Winifred Conkling, Author
Tricycle Press, Random House imprint, Fiction, 2011
Suitable for Ages: 9-12
Themes: Race Relations, Segregation in Education, Japanese American Relocations, Mexican Americans, Friendship
Synopsis: Two third-grade students are caught up in the fear that engulfed our country during WW II. Aki Munemitsu and her family are Japanese American citizens who own an asparagus farm in Westminster, CA. When war breaks out they are sent to an internment camp in Poston, AZ. Sylvia Mendez and her family rent the home vacated by Aki’s family and run the farm. Sylvia discovers a Japanese doll hidden in the back of her closet and wonders about the girl who owns it and her life in the camp. Sylvia is excited about attending Westminster School, until she is not allowed to enroll in the town school and told that she must attend the run-down Mexican School across town. Like Aki, Sylvia faces a fear of a different kind — the fear of racial integration in America. Both girls face discrimination. Sylvia and her father challenge the school district in California court system. Their landmark case eventually ends school segregation nationally.

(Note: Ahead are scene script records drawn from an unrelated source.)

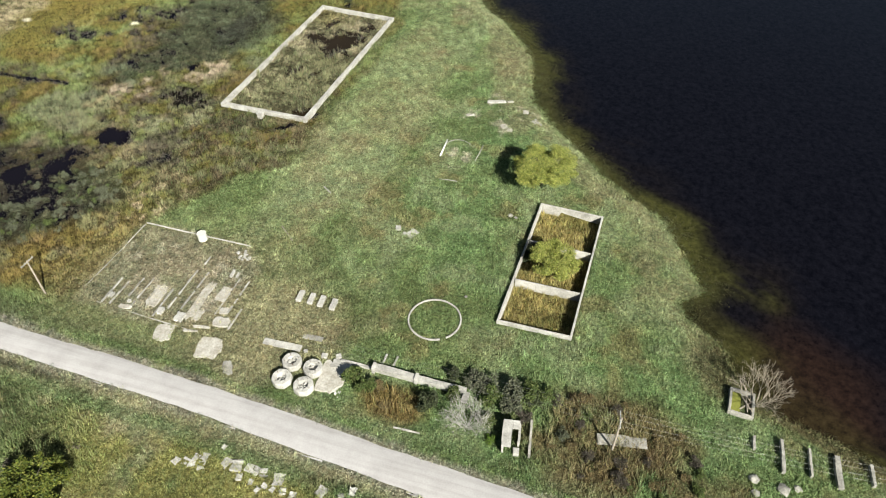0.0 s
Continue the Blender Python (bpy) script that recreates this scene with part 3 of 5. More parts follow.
    s = shore(x + 2.0 * fbm(x, y, 6, 4, 8), y)
    lay(TAN, smooth(9, 3, s + 12 * n2) * smooth(-1, 2, s) * 0.5)
    lay((0.115, 0.100, 0.050), smooth(11, 3, s + 8 * n2) * smooth(-36, -46, y) * 0.75)
    lay((0.085, 0.080, 0.030), smooth(1.0, -1.5, s) * 0.9)
    lay((0.060, 0.050, 0.018), smooth(-2, -7, s) * 0.8)
    lay(MUD, smooth(-2, -9, s))
    lay((0.12, 0.055, 0.03), spot(-1, -62, 9, 9, 0.6) * smooth(0, -4, s) * 0.6)
    even = 1 - 0.8 * np.maximum(m * zone(YELLOW_ZONE, 3, 5), smooth(160, 175, y) * 0.6)
    return np.clip(1.07 * col * (1 + (0.5 * n3 + 0.38 * n2) * even)[..., None], 0.005, 0.8)


def reedy_zone(x, y):
    """1 where tall upright reeds and sedges grow, 0 in leafy sward."""
    n2 = fbm(x, y, 6, 4, 2)
    k = smooth(-2, 2, inside(x, y, TANK) - 1) + smooth(-1, 1, inside(x, y, BAYS))
    for pts in (RED_ZONE, OLIVE_ZONE, GREY_REEDS, REED_BED, PINK_ZONE, YELLOW_ZONE, POLE_ZONE, CHANNEL):
        k = np.maximum(k, smooth(-2, 2, inside(x, y, pts) + 5 * n2))
    return np.clip(np.maximum(k, smooth(3, 1.5, line_dist(x, y, DRAIN))), 0, 1)


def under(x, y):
    """Factor on the ground's colour: lower in marsh and reeds, higher in meadow and pasture."""
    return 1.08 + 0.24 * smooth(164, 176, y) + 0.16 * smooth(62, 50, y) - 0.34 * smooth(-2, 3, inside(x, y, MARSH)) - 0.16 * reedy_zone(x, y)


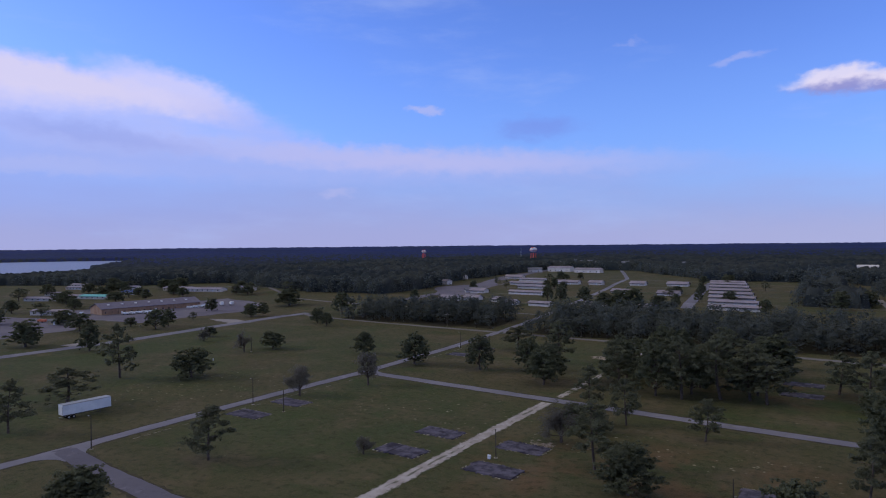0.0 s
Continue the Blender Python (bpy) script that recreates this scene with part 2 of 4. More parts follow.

Why I like this book: This is an important story to tell because of the fear that pervaded our country during WW II and the social injustices that occurred. Winifred Conkling has written a touching and true story about the lives of two girls who question their identities as Americans, their own self-worth and come to grips with the prejudices of the country they love and call home. The author writes their story in alternating chapters, which fit together very nicely and focus on race relations in America at that time. Both girls were strong, determined, brave and stood up for what they believed. This is a great discussion book for the classroom.
The story of Sylvia and Aki fits in nicely with the theme of International Day of the Girl Child on October 11 which is a day “to recognize girls’ rights and the unique challenges girls face around the world.“ Sylvia challenged the California court system laws on segregation. I will review a picture book related to this special day on Friday.
Resources: The author opens with a note about word choice and the terms used in the 1940s. There is a lengthy afterword about the Mendez and Munemitsu families, and a discussion about segregation in America. The girls are close friends today. Please visit Winifred Conkling at her website. There is a teacher’s guide for the book. Another important discussion would be about girl power. Encourage students to talk about what girls can do to help each other locally and globally. Talk about the differences in education for girls in first and third worlds.